Он не мог признать свою вину. Он не мог быть виноватым.

Его обманули, его использовали – только такая правда устраивала Александра.

Потому что такая правда была похожа на его привычно знакомую правду о прошлой войне. И она, эта правда была удобна – он уже знал, как она ощущается, как она сидит на нём. Он словно снова надел старую, хорошо подогнанную куртку, которую когда-то носил, а потом почему-то бросил в кладовку и позабыл, завалив всяким хламом. Привычно и удобно. Немного затёрто – придётся постирать-почистить, но на какое-то время сойдёт…

Например, на то время, пока строишь из себя обиженного и обманутого.

Пока он жалел себя, пока наслаждался собственными страданиями, растравляя раны и упиваясь болью, жена и дети покинули его. Просто собрали вещи и ушли. А потом пришло письмо – копия искового заявления к мировому судье с просьбой о разводе. Его поставили в известность о том, что созданное им подразделение скоро прекратит существование, будет расформировано.

Прочитав, он усмехнулся и смял бумагу в кулаке – предатели выстрелили в спину!

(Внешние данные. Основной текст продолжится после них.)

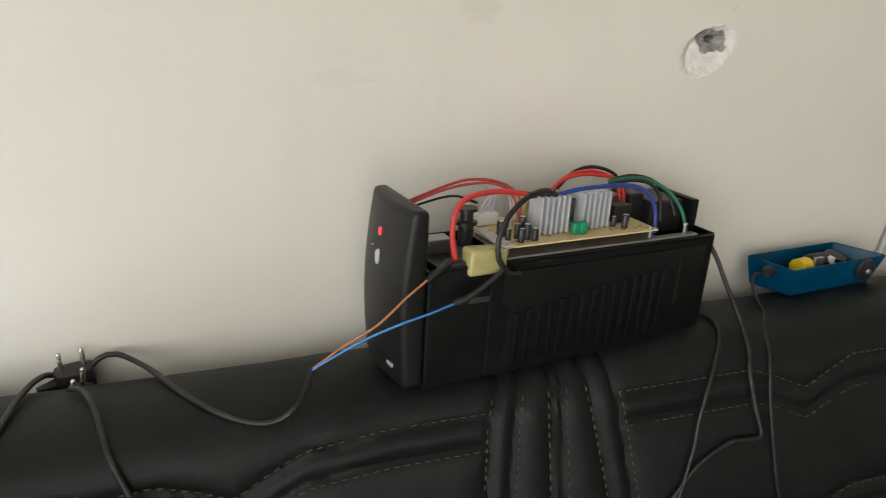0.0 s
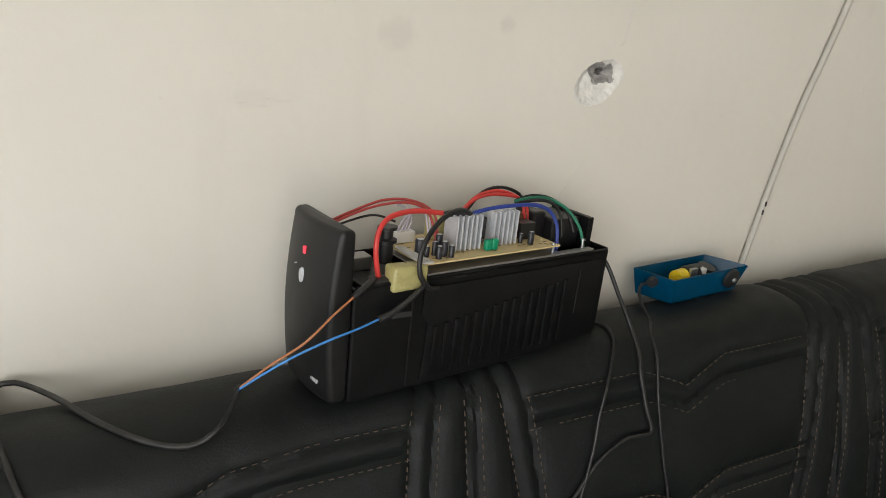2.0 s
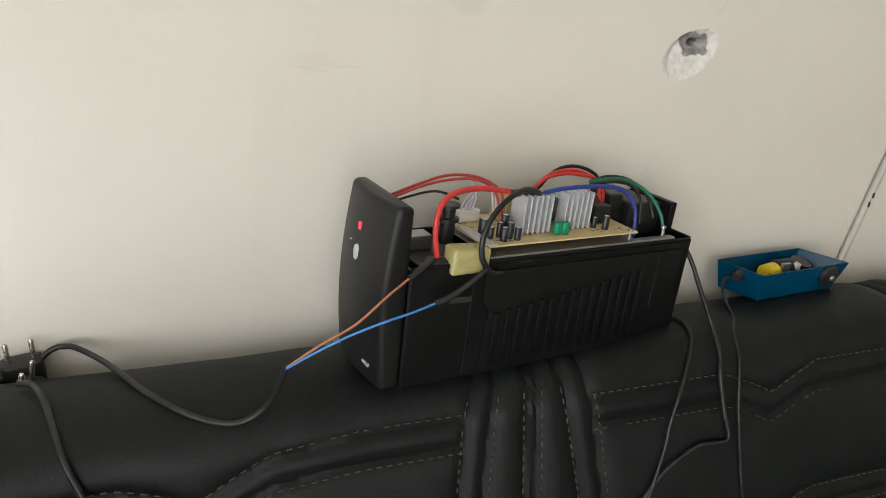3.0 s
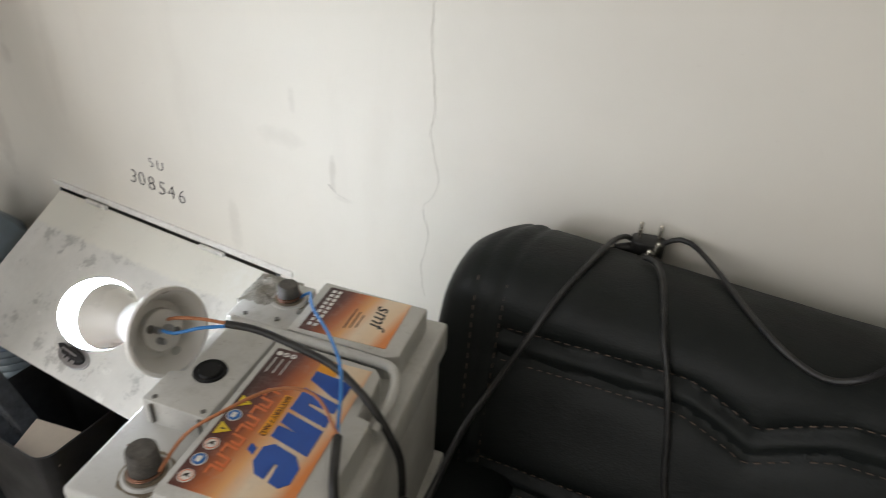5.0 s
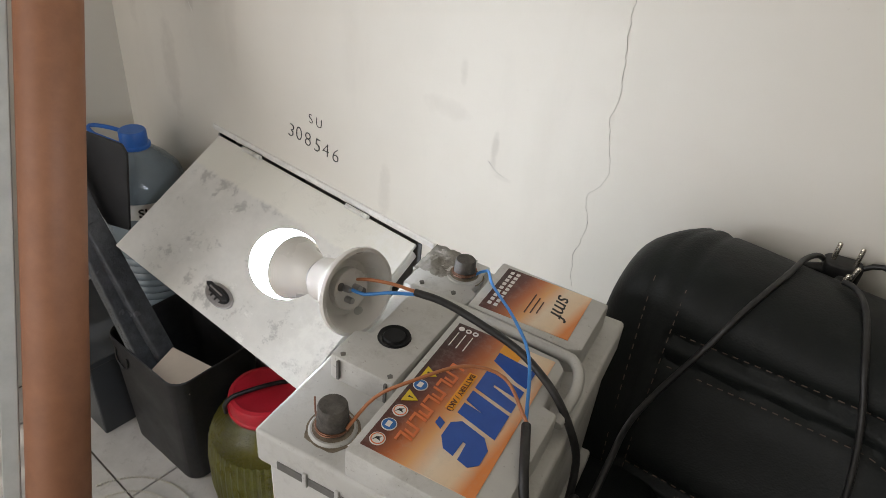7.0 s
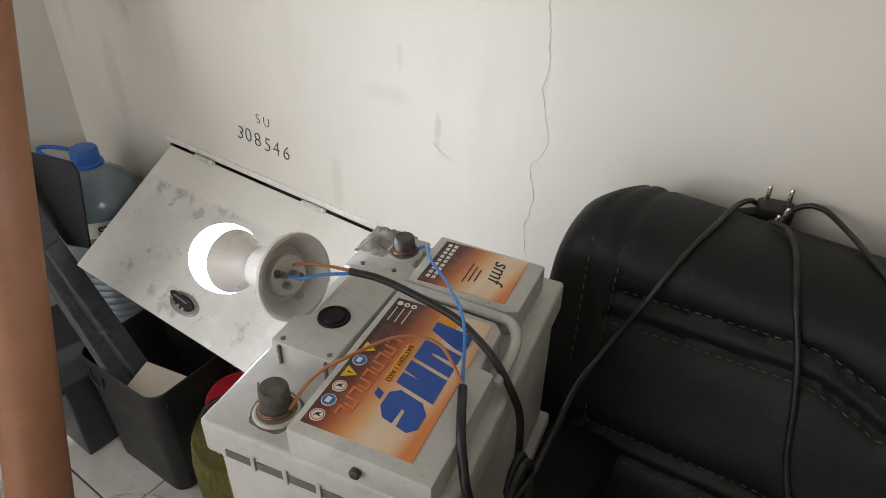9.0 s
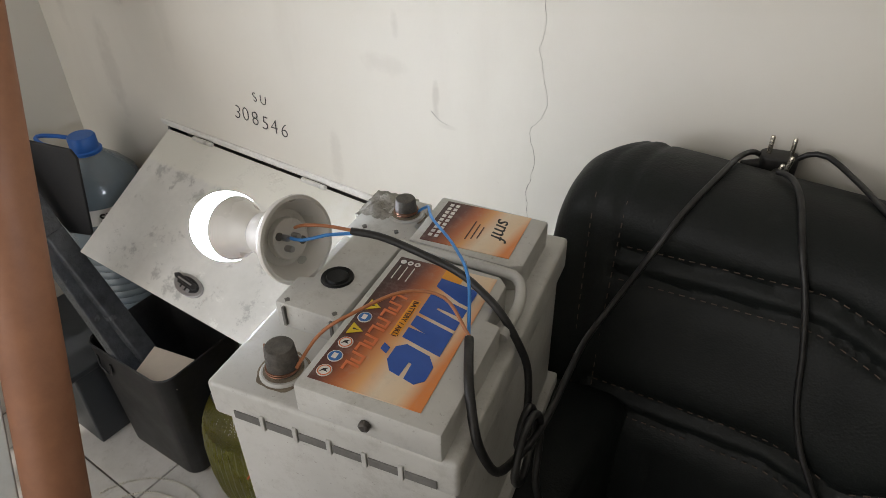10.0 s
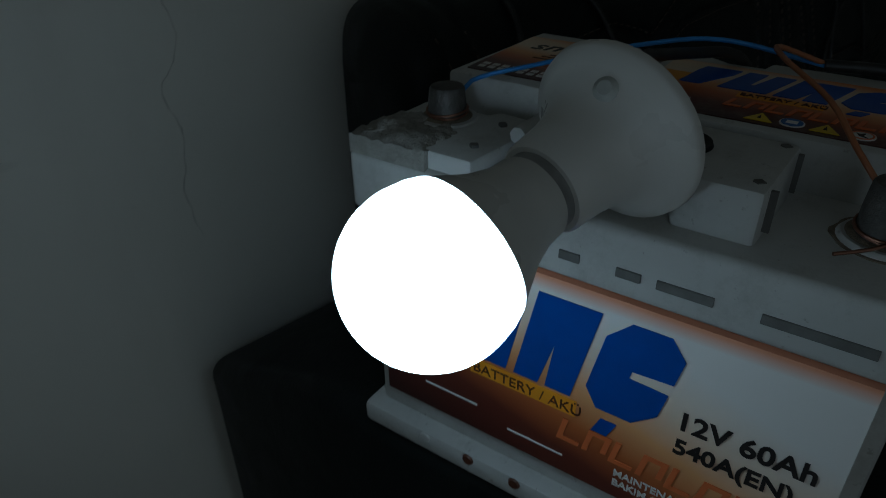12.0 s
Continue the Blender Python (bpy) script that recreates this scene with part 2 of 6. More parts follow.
PANEL = simple("charcoal_satin_plastic", (0.0075, 0.0078, 0.0082), 0.42, vary=0.2, scale=30, bump=0.15, dust=0.03, dust_col=(0.12, 0.12, 0.115), Specular_IOR_Level=0.36)
RUBBER = simple("black_cable_rubber", (0.009, 0.009, 0.0095), 0.45, vary=0.3, scale=80, dust=0.05)
TAPE = simple("black_insulating_tape", (0.02, 0.02, 0.021), 0.32, vary=0.3, scale=120, bump=0.5, dist=0.001)
RED = simple("red_wire_sleeve", (0.62, 0.045, 0.04), 0.38, vary=0.15, scale=120)
DKRED = simple("dull_red_wire", (0.40, 0.05, 0.045), 0.42, vary=0.2, scale=120)
BLUE = simple("blue_wire_sleeve", (0.05, 0.24, 0.62), 0.38, vary=0.15, scale=120)
NAVY = simple("dark_blue_wire_sleeve", (0.025, 0.05, 0.26), 0.38, vary=0.15, scale=120)
BROWN = simple("brown_wire_sleeve", (0.40, 0.15, 0.06), 0.42, vary=0.2, scale=120)
GREEN = simple("green_wire_sleeve", (0.01, 0.16, 0.09), 0.4, vary=0.2, scale=120)
LILAC = simple("pale_lilac_wire", (0.55, 0.50, 0.60), 0.45, vary=0.1, scale=120)
WHITEP = simple("white_connector_plastic", (0.72, 0.71, 0.67), 0.45, vary=0.08, scale=60)
PORCELAIN = simple("off_white_socket_plastic", (0.66, 0.645, 0.605), 0.30, vary=0.06, scale=30, bump=0.05, dust=0.12)
COPPER = simple("copper_strands", (0.26, 0.13, 0.085), 0.42, metal=0.9, vary=0.25, scale=160)
LEAD = simple("oxidised_lead", (0.085, 0.078, 0.070), 0.62, metal=0.35, vary=0.5, scale=110, bump=0.6, dist=0.001, dust=0.22, dust_col=(0.22, 0.19, 0.15))
ALU = simple("brushed_aluminium", (0.60, 0.62, 0.65), 0.42, metal=0.35, vary=0.12, scale=70)
STEEL = simple("zinc_plated_steel", (0.42, 0.42, 0.42), 0.36, metal=0.9, vary=0.2, scale=60)
BRASS = simple("nickel_plug_pin", (0.62, 0.58, 0.50), 0.25, metal=0.95, vary=0.1, scale=60)
PCB = simple("pale_yellow_board", (0.62, 0.49, 0.25), 0.5, vary=0.15, scale=90)
PCBDARK = simple("board_ink", (0.10, 0.09, 0.06), 0.6, vary=0.2)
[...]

Но просто так меня теперь не завалить, сука ты дешёвая!

В тот день, вечером, он достал из холодильника едва начатую бутылку водки и выпил её в полном одиночестве. В тот момент ему и не требовался собеседник, Саша не хотел разговаривать, не хотел думать. Он тупо смотрел в телевизор, стоящий перед ним, но происходящее на экране не интересовало – мозг был выключен. Алкоголь перевёл его в «режим ожидания», давая время отдохнуть и оправиться от неприятностей.

Той ночью он спал спокойно и без волнующих сновидений.

Наутро болела голова, но к обеду боль утихла, и Саша понял, что у него появился новый действенный способ глушить вопли воспоминаний и всхлипы совести.

Со временем он научил свою душу переносить боль потерь с относительной лёгкостью. Если представить причину душевных страданий куском радиоактивного материала, разрушающим структуру тканей души, то Александр создал внутри себя свинцовый ящик, в который убирался «источник излучения», прекращая представлять смертельную угрозу. Само по себе воображаемое хранилище весило много, но оно избавляло от боли, а его собственная тупая тяжесть вскоре стала хоть и постоянной, но привычной.